Exxon Mobil 20-Year Chart
At the first whiff of fish I’m gone. When I pulled up the long-term chart I was surprised to see its range. When oil futures dropped as low as $45, the stock based below $20. Exxon peaked over par in 2013. Then, I scanned back to the eighties and early nineties when the stock ranged below $10, yes $10 a share. Net, net, this is a tough rollercoaster ride. I see dividend paying capacity governing the trajectory of Exxon next couple of years. Marry for life and you’re bound to be disappointed, but maybe good for the next 12 months or so, a coincident indicator with oil futures.
The overnight wipe-out in Meta Platforms (Facebook) totted up to nearly $250 billion which approaches total market capitalization for Exxon.
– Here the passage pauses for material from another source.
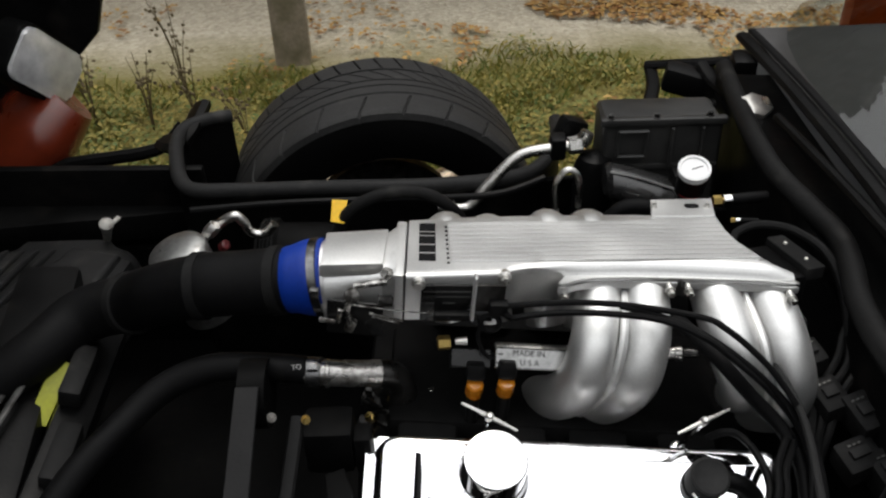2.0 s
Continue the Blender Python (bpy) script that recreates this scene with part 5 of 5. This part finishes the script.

This creation of John D. Rockefeller dates back to mid-19th century times. Today, how leverage playing reasonably priced Waspy properties? I added to my bank stock holdings. Elevated interest rates can carry this group. Bank of America, Citigroup, Morgan Stanley and Goldman Sachs can carry the ball.
When reading any annual reports where management talks about how well your company is doing, just remember, it’s their company, not your company. Last time Exxon Mobil hit $100 was in 2013, and then wound its way down to around $30. Not exactly something to fall in love with for life.
Early eighties, Paul Volcker put up interest rates to 15% and created a huge recession, Exxon then practically fell off the page at 3 bucks and change. The stock didn’t see $40 until 1999. By 2007 it practically touched par, flopped down below $60 in the credit meltdown of 2008 - ‘09. Then, it recovered to par in the good economy, early 2014, but ran out of gas and stuttered down below $40.
Net, net, I see the risk-gain ratio here as 20 up to 40 down. Make this kind of call, and you’re supposed to bang out the goods with the stock ticking at $80 presently. Alcoa, which has tripled for me, still sells at 8 times forward earnings. Past 5 years, Microsoft’s steep trajectory took it from $50 to over $300 with no correction much more than 10%. That’s a stock! Own the best.